Home Insurance and How to Buy

When you purchased your house, you did more than just make a huge financial investment. You purchased a place to call home—a place you could make memories with your family and feel safe. Not to mention, a lot of time and energy goes into finding the perfect house to buy. For all of those reasons, you need home insurance to protect the emotional and financial investment you just made.

We know that buying insurance of any kind is overwhelming, however. There are so many companies, policies, and benefits. It can be difficult to find the best house insurance policy for your budget. That’s why we’ve put together this guide to take you through the steps of finding the best homeowners insurance for you.

Choose What to Cover with Your Policy

A pretty standard home insurance policy covers repair or replacement costs for your home and its contents in the event of peril. The damage could be caused by fire, smoke, water, theft, and more. The coverage includes your main structure and any outbuildings, HVAC systems, and personal property. Your policy even covers medical and legal expenses if someone outside of your family gets injured while on your property.

Unfortunately, standard home insurance isn’t always enough coverage, especially if you have any particularly expensive items. Your insurance policy may even limit the amount of coverage for collectibles, jewelry, and artwork. If this is the case, you can often add extra coverage for a higher premium. You may also be required to get flood insurance, depending on where you live.

It is up to you to evaluate the value of your home and items while also taking into consideration other risk factors. All of these things will help you decide what kind of coverage you need.

Determine Your Home Insurance Coverage Amount

Once you have a better idea of what you need to cover, you’ll know how much coverage you need. We recommend that you start by calculating the replacement cost of your home and any other structures on your property. From there, you need to take an inventory of all of the items in your home and appraise their value. You’ll want to keep an ongoing inventory in case you ever need to file a claim.

If this all seems a bit too daunting, you can always enlist the help of a licensed insurance agent. He or she can walk you through the process and ensure that your inventory is detailed down to the salad fork or gym sock.

We recommend that you pay attention to the wording of your policy. Though your premium is lower for plans that cover the actual value of your items at the time of the disaster, you could end up paying a lot out of pocket to replace things. A replacement value policy ensures that you have all of the coverage you need to pay for a new item.

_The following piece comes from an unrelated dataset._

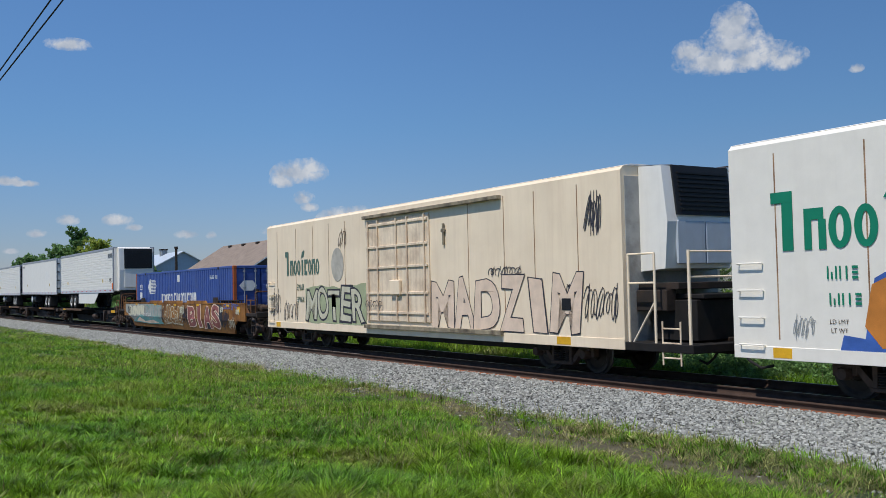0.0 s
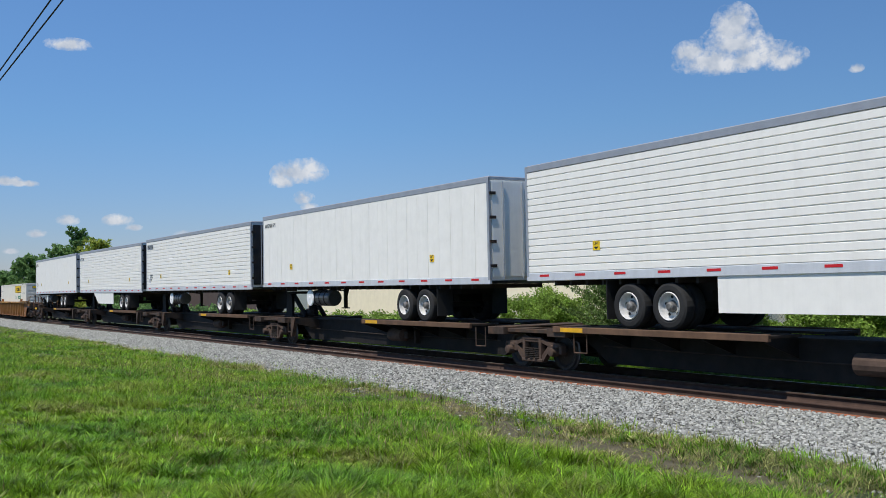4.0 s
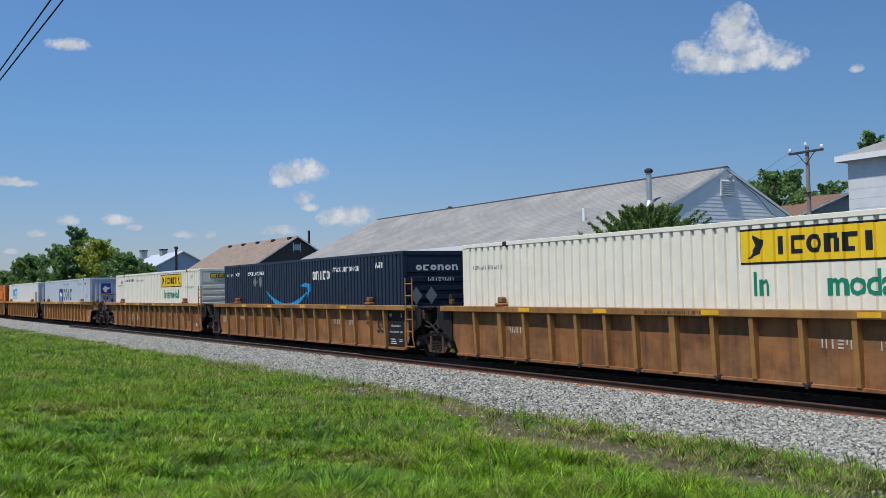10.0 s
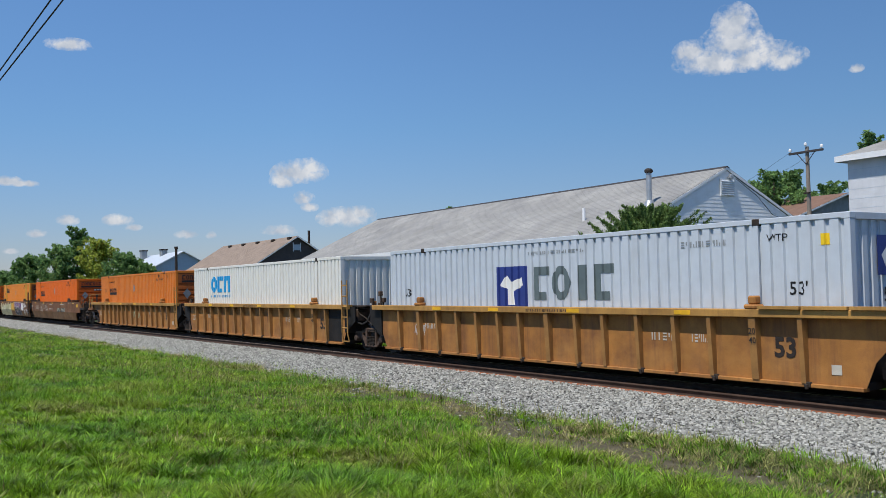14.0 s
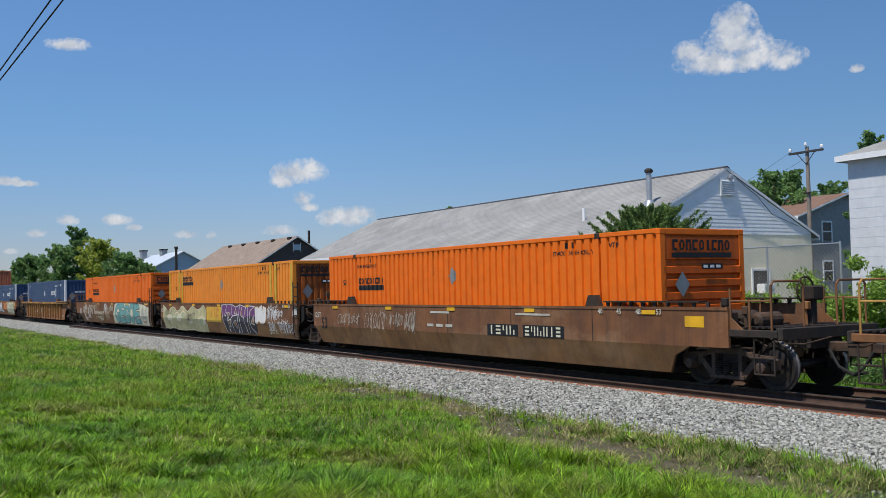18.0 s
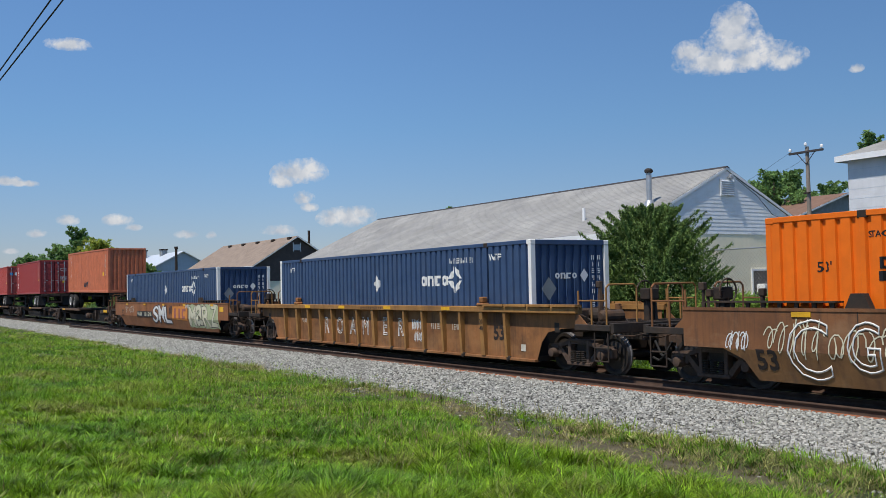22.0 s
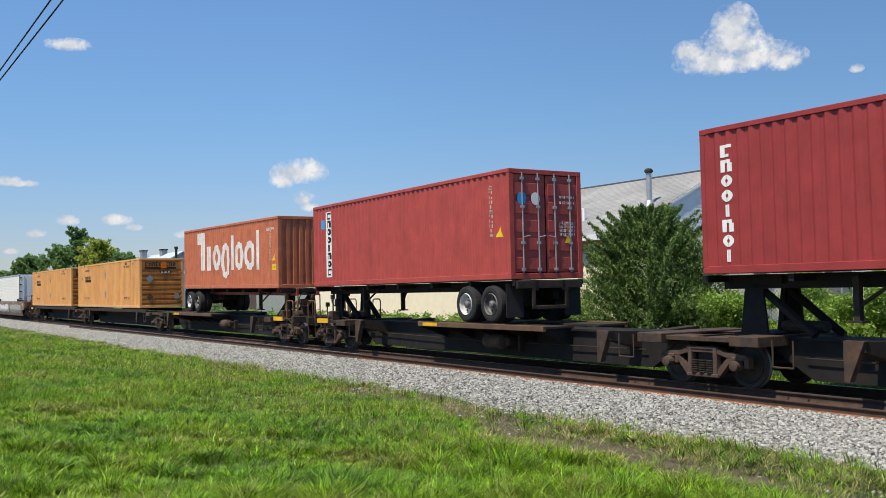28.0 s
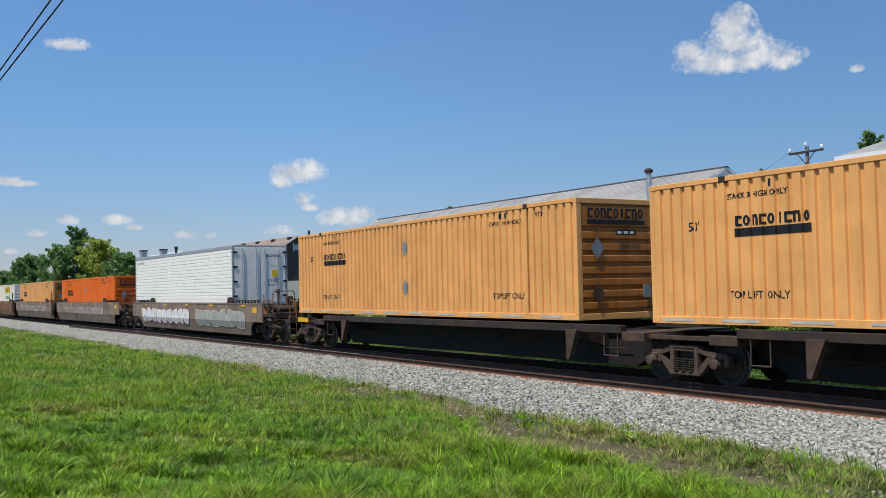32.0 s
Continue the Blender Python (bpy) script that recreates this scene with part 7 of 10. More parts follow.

Select a House Insurance Company

Now that you know the exact specifications of your policy, you’ll be able to narrow down your search for a home insurance company. You should start by finding a list of companies that offer the coverage you need in your area. From there, we recommend that you take a look at the benefits that set each insurer apart from the others. Some examples of what to look for include:

  • Good Discounts
  • Good Financial Strength Ratings
  • High Reviews
  • 24/7 Assistance
  • Exceptional Customer Service
  • Simple Claims Process
  • Other Insurance Products for Bundles

As you can see, it comes down to more than premium rates and deductibles. We recommend that you speak with family, friends, and even professionals to learn more about their personal experiences with insurance companies. An insurance provider who goes above and beyond in your time of need offers more value than simply choosing the lowest price.

Start Shopping by Requesting a Home Insurance Quote

With your shortlist of home insurance companies and policies, you can begin to request quotes. We suggest that you get a home insurance quote from each provider and compare it to all of the benefits they offer. Don’t forget to take the whole picture into account! The best home insurance company should protect the investment you made in your home.